Set the listing down unchanged, minus every embedded image.
═════ Information provided
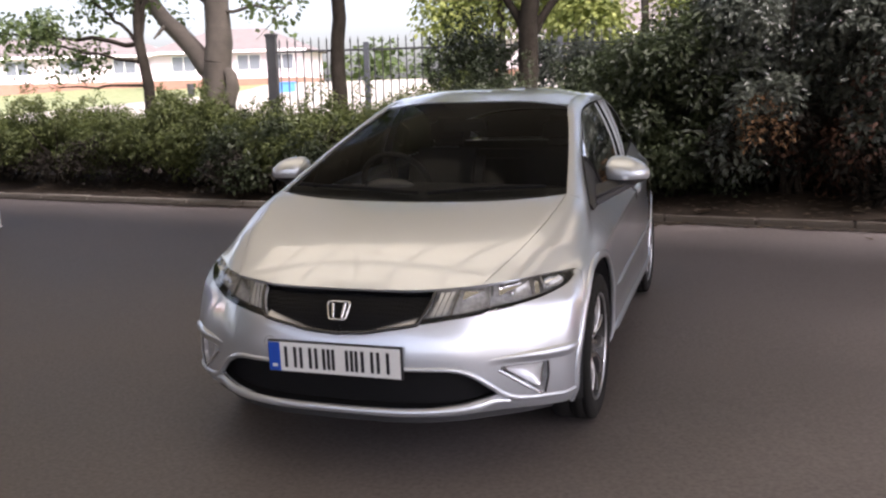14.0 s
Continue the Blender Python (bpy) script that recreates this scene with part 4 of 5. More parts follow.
def shrub(x, y, width, depth, height, mat, count, size, label, category, seed, extra=None, clumps=60, base=.12, thin=.36, rounding=.55, under=.42, name="shrub", lumpy=.25):
    rng = np.random.default_rng(seed)
    ob = thing(name, label, category, pose(x, y, .1))
    for k in range(7):
        bm = bmesh.new()
        a = rng.uniform(0, 6.28)
        e = (math.cos(a) * width * .36, math.sin(a) * depth * .36, height * rng.uniform(.6, .9))
        limb(bm, wander((rng.uniform(-.15, .15), rng.uniform(-.1, .1), 0), e, 9, .16, seed + k), rng.uniform(.018, .04), .008, 6)
        part("stem", bm, BARK, ob, smooth=60)
    c = rng.uniform(-1, 1, (clumps * 4, 3))
    c[:, 2] = rng.uniform(base, 1, clumps * 4) ** .8
    edge = np.sqrt(c[:, 0] ** 2 + c[:, 1] ** 2) + rounding * np.maximum(0, c[:, 2] - .45) ** 1.5 + .45 * np.maximum(0, .35 - c[:, 2])
    c = c[edge < 1.0][:clumps]
    c = c * (width / 2, depth / 2, height)
    c[:, 2] *= [1 + lumpy * noise.noise((x + a * 1.5, y + b * 1.5, seed * .37)) for a, b, _ in c]
    c[:, 2] += rng.uniform(-.1, .1, len(c))
    # sprays of differing size, the larger ones aloft
    reach = .30 * min(1.0, height / 1.6 + .2)
    third = len(c) // 3
    leaves("foliage", c[:third], int(count * .42), size * 1.1, mat, ob, reach * 1.25, thin=thin)
    leaves("foliage", c[third:], int(count * .50), size, mat, ob, reach * .8, thin=thin)
    # young shoots that stand out of the outline
    tips = c[np.argsort(-c[:, 2] - .5 * rng.random(len(c)))[:len(c) // 2]]
    shoots = []
    for k in range(22):
        foot, way = tips[rng.integers(len(tips))], rng.normal(0, .45, 3) + (0, -.15, .9)
        shoots += [foot + way * reach * s for s in np.linspace(.5, 1.5, 7)]
    leaves("shoot_foliage", np.array(shoots), count // 12, size, mat, ob, .055, droop=.1, thin=thin)
    # dead wood and old leaves within and below; inner shade darkens their colour
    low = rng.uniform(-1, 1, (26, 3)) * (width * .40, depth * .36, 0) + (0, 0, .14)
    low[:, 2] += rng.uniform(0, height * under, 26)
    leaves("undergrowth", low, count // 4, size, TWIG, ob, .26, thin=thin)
    if extra:
        leaves("foliage", c[rng.integers(0, len(c), 12)] * (1, 1.1, .55), count // 16, size, extra, ob, .34, thin=thin)
    return ob


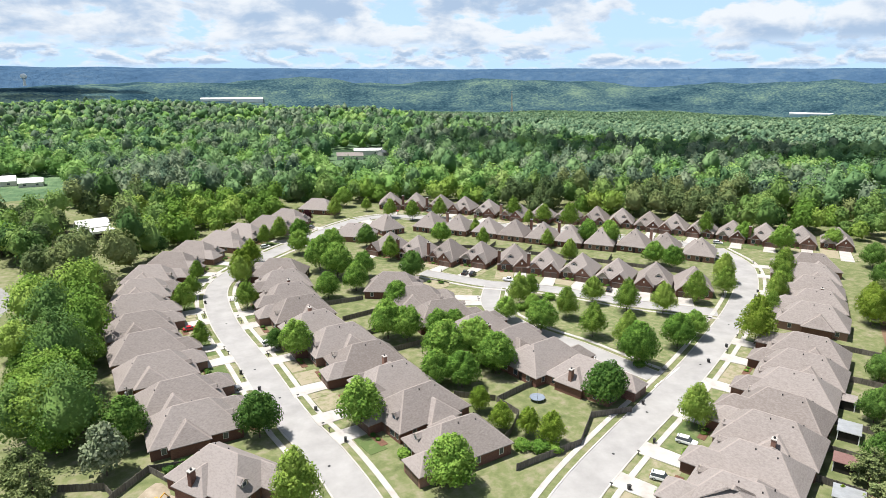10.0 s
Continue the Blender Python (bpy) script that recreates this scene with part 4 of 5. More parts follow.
trees("lime", "trees by the brick houses", [(129, 17, 4.4), (141, -22, 3.3), (141, -16, 2.8)])
trees("dark", "trees by the brick houses", [(128, 19, 3.4), (122, 16.5, 3.2), (115.5, 14.5, 3.0), (109, 10.5, 2.6)])
trees("green", "trees by the brick houses", [(135, -40, 3.6), (126, -44, 5.0), (114, -19, 2.4)])


# scrub between the pasture and the woods
scrub = random.Random(41)
for _ in range(70):
    u = scrub.random()
    x, y = -300 + 185 * u + scrub.uniform(-8, 8), 300 + 75 * u + scrub.uniform(-2, 38)
    if math.hypot(x + 136, y - 318) > 40:
        tree(("bush", "bush", "green", "fresh", "grey")[scrub.randrange(5)], x, y, scrub.uniform(1.6, 4.2), "scrub along the pasture")
for _ in range(46):
    x, y = scrub.uniform(-262, -196), scrub.uniform(288, 346)
    tree(("bush", "bush", "green", "bush", "dark")[scrub.randrange(5)], x, y, scrub.uniform(1.8, 4.4), "scrub along the pasture")
for x, y, r in ((-152, 292, 2.6), (-155, 300, 3.0), (-158, 312, 2.4), (-160, 326, 2.8), (-146, 284, 2.2), (-164, 340, 3.0)):
    tree("bush", x, y, r, "bushes beside the ball field")


# ---- woods ----
ESTATE = [(-36, 90), (-30, 150), (-34, 190), (-36, 270), (-24, 295), (20, 345), (60, 392), (118, 394), (150, 374), (200, 318), (262, 248), (305, 208), (318, 194), (283, 146), (232, 112), (186, 83), (155, 63), (128, 44), (100, 22), (60, 10)]
OPEN_WEST = [(-430, 20), (-40, 60), (-48, 130), (-52, 180), (-62, 225), (-64, 262), (-72, 305), (-90, 330), (-106, 330), (-136, 376), (-190, 388), (-172, 405), (-215, 392), (-262, 345), (-430, 320)]
GLADES = [[(-172, 590), (-100, 600), (-78, 470), (-68, 398), (-98, 392), (-122, 440), (-150, 500)], [(-66, 288), (-37, 284), (-36, 352), (-42, 402), (-66, 390)], [(100, 490), (156, 484), (206, 690), (138, 704)], [(-262, 345), (-215, 392), (-172, 405), (-158, 420), (-230, 424), (-300, 392)], [(430, 220), (428, 150), (452, 125), (500, 108), (590, 92), (606, 150), (540, 186), (470, 216)]]


def wooded(x, y):
    if inside(ESTATE, x, y) or inside(OPEN_WEST, x, y) or inside(FAR_ESTATE, x, y) or any(inside(g, x, y) for g in GLADES):
        return False
    if x < -28 and y < 138:
        return False
    if near_line(MAIN_ROAD, x, y, 13) or near_line(COUNTRY, x, y, 10):
        return False
    # it ends short of the far estate's front gardens
    az, r = math.degrees(math.atan2(x, y)), math.hypot(x, y)
    if 66 < az < 118 and 266 + max(0.0, 78 - az) * 7 + max(0.0, az - 86) * 2.2 < r < 420:
        return False
    # the wood south-east of the worn road starts behind the brick houses
    if x < 260 and y < 60:
        return x > 40 and inside([(168, 57), (116, 26), (121, 16), (128, 4), (133, -5), (140, -16), (147, -26), (155, -39), (162, -53), (165, -75), (176, -130), (180, -260), (420, -260), (420, 100), (220, 90)], x, y)
    return True


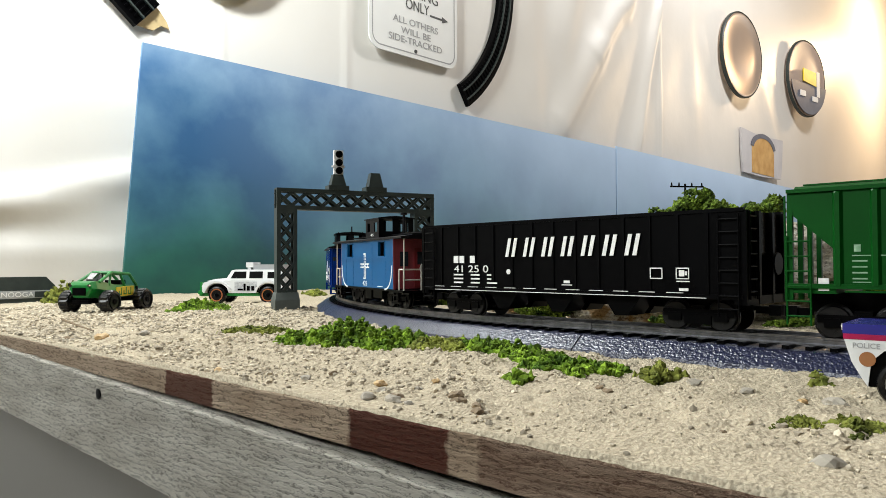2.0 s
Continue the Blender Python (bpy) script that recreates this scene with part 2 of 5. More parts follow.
══════════
▶ [Complete answer]:
14.0 s
Continue the Blender Python (bpy) script that recreates this scene with part 4 of 5. More parts follow.
def shrub(x, y, width, depth, height, mat, count, size, label, category, seed, extra=None, clumps=60, base=.12, thin=.36, rounding=.55, under=.42, name="shrub", lumpy=.25):
    rng = np.random.default_rng(seed)
    ob = thing(name, label, category, pose(x, y, .1))
    for k in range(7):
        bm = bmesh.new()
        a = rng.uniform(0, 6.28)
        e = (math.cos(a) * width * .36, math.sin(a) * depth * .36, height * rng.uniform(.6, .9))
        limb(bm, wander((rng.uniform(-.15, .15), rng.uniform(-.1, .1), 0), e, 9, .16, seed + k), rng.uniform(.018, .04), .008, 6)
        part("stem", bm, BARK, ob, smooth=60)
    c = rng.uniform(-1, 1, (clumps * 4, 3))
    c[:, 2] = rng.uniform(base, 1, clumps * 4) ** .8
    edge = np.sqrt(c[:, 0] ** 2 + c[:, 1] ** 2) + rounding * np.maximum(0, c[:, 2] - .45) ** 1.5 + .45 * np.maximum(0, .35 - c[:, 2])
    c = c[edge < 1.0][:clumps]
    c = c * (width / 2, depth / 2, height)
    c[:, 2] *= [1 + lumpy * noise.noise((x + a * 1.5, y + b * 1.5, seed * .37)) for a, b, _ in c]
    c[:, 2] += rng.uniform(-.1, .1, len(c))
    # sprays of differing size, the larger ones aloft
    reach = .30 * min(1.0, height / 1.6 + .2)
    third = len(c) // 3
    leaves("foliage", c[:third], int(count * .42), size * 1.1, mat, ob, reach * 1.25, thin=thin)
    leaves("foliage", c[third:], int(count * .50), size, mat, ob, reach * .8, thin=thin)
    # young shoots that stand out of the outline
    tips = c[np.argsort(-c[:, 2] - .5 * rng.random(len(c)))[:len(c) // 2]]
    shoots = []
    for k in range(22):
        foot, way = tips[rng.integers(len(tips))], rng.normal(0, .45, 3) + (0, -.15, .9)
        shoots += [foot + way * reach * s for s in np.linspace(.5, 1.5, 7)]
    leaves("shoot_foliage", np.array(shoots), count // 12, size, mat, ob, .055, droop=.1, thin=thin)
    # dead wood and old leaves within and below; inner shade darkens their colour
    low = rng.uniform(-1, 1, (26, 3)) * (width * .40, depth * .36, 0) + (0, 0, .14)
    low[:, 2] += rng.uniform(0, height * under, 26)
    leaves("undergrowth", low, count // 4, size, TWIG, ob, .26, thin=thin)
    if extra:
        leaves("foliage", c[rng.integers(0, len(c), 12)] * (1, 1.1, .55), count // 16, size, extra, ob, .34, thin=thin)
    return ob


10.0 s
Continue the Blender Python (bpy) script that recreates this scene with part 4 of 5. More parts follow.
trees("lime", "trees by the brick houses", [(129, 17, 4.4), (141, -22, 3.3), (141, -16, 2.8)])
trees("dark", "trees by the brick houses", [(128, 19, 3.4), (122, 16.5, 3.2), (115.5, 14.5, 3.0), (109, 10.5, 2.6)])
trees("green", "trees by the brick houses", [(135, -40, 3.6), (126, -44, 5.0), (114, -19, 2.4)])


# scrub between the pasture and the woods
scrub = random.Random(41)
for _ in range(70):
    u = scrub.random()
    x, y = -300 + 185 * u + scrub.uniform(-8, 8), 300 + 75 * u + scrub.uniform(-2, 38)
    if math.hypot(x + 136, y - 318) > 40:
        tree(("bush", "bush", "green", "fresh", "grey")[scrub.randrange(5)], x, y, scrub.uniform(1.6, 4.2), "scrub along the pasture")
for _ in range(46):
    x, y = scrub.uniform(-262, -196), scrub.uniform(288, 346)
    tree(("bush", "bush", "green", "bush", "dark")[scrub.randrange(5)], x, y, scrub.uniform(1.8, 4.4), "scrub along the pasture")
for x, y, r in ((-152, 292, 2.6), (-155, 300, 3.0), (-158, 312, 2.4), (-160, 326, 2.8), (-146, 284, 2.2), (-164, 340, 3.0)):
    tree("bush", x, y, r, "bushes beside the ball field")


# ---- woods ----
ESTATE = [(-36, 90), (-30, 150), (-34, 190), (-36, 270), (-24, 295), (20, 345), (60, 392), (118, 394), (150, 374), (200, 318), (262, 248), (305, 208), (318, 194), (283, 146), (232, 112), (186, 83), (155, 63), (128, 44), (100, 22), (60, 10)]
OPEN_WEST = [(-430, 20), (-40, 60), (-48, 130), (-52, 180), (-62, 225), (-64, 262), (-72, 305), (-90, 330), (-106, 330), (-136, 376), (-190, 388), (-172, 405), (-215, 392), (-262, 345), (-430, 320)]
GLADES = [[(-172, 590), (-100, 600), (-78, 470), (-68, 398), (-98, 392), (-122, 440), (-150, 500)], [(-66, 288), (-37, 284), (-36, 352), (-42, 402), (-66, 390)], [(100, 490), (156, 484), (206, 690), (138, 704)], [(-262, 345), (-215, 392), (-172, 405), (-158, 420), (-230, 424), (-300, 392)], [(430, 220), (428, 150), (452, 125), (500, 108), (590, 92), (606, 150), (540, 186), (470, 216)]]


def wooded(x, y):
    if inside(ESTATE, x, y) or inside(OPEN_WEST, x, y) or inside(FAR_ESTATE, x, y) or any(inside(g, x, y) for g in GLADES):
        return False
    if x < -28 and y < 138:
        return False
    if near_line(MAIN_ROAD, x, y, 13) or near_line(COUNTRY, x, y, 10):
        return False
    # it ends short of the far estate's front gardens
    az, r = math.degrees(math.atan2(x, y)), math.hypot(x, y)
    if 66 < az < 118 and 266 + max(0.0, 78 - az) * 7 + max(0.0, az - 86) * 2.2 < r < 420:
        return False
    # the wood south-east of the worn road starts behind the brick houses
    if x < 260 and y < 60:
        return x > 40 and inside([(168, 57), (116, 26), (121, 16), (128, 4), (133, -5), (140, -16), (147, -26), (155, -39), (162, -53), (165, -75), (176, -130), (180, -260), (420, -260), (420, 100), (220, 90)], x, y)
    return True


2.0 s
Continue the Blender Python (bpy) script that recreates this scene with part 2 of 5. More parts follow.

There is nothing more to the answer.